Jesus – The Last Trump
Seven annual feasts of Israel were given to the Israelites. The first four of the seven feasts occur during the Spring (Passover, Unleavened Bread, First Fruits, and Weeks), and Christ has already fulfilled them all in the New Testament. The final three feasts (Feast of Trumpets, the Day of Atonement, and Tabernacles) that occur during the Fall, have yet to be fulfilled by Jesus.
God does have a book of life; Revelations 21:27 calls it the “Lambs Book of Life.” The only way to have one’s name inscribed in it is through faith in Jesus as Savior from sin. He alone has the authority to judge the sins of man (John 5:24-27). Those whose names are not found written in the Book of Life will be judged and sentenced to spend eternity separated from God.
It is not a coincidence that this day is also known as the “Day of Judgment.” Some believe this day points to the Rapture of the Church when the Messiah Yeshua will appear in the heavens as He comes for His bride, the Church. Judgment is then placed on those who remain, and they will face a time known as the “great tribulation” or the wrath of God. It is during this time, all of mankind are given one last opportunity to repent and turn to Jesus to receive salvation.

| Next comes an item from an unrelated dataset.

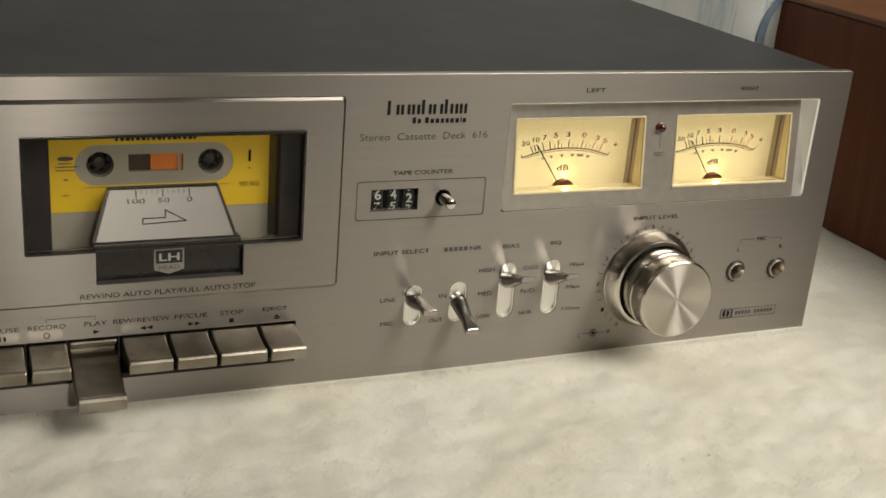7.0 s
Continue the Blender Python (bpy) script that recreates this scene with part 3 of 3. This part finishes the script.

The Rapture of the Church is associated in scriptures with the sounding of a loud trumpet. However, the day and hour of this coveted day are a mystery only known by God the Father. As believers living in a corrupt and immoral world, we take joy in knowing that our Redeemer will return soon for his bride. We will be transported to Heaven to await the day of Judgement. Meanwhile, we must keep alert and ready, being of sober mind as we listen for that “Last Trump” that will call us home.
“We will not all sleep, but we will all be changed-in a flash, in the twinkling of an eye, at the last trumpet. For the trumpet will sound, the dead will be raised imperishable, and we will all be changed.”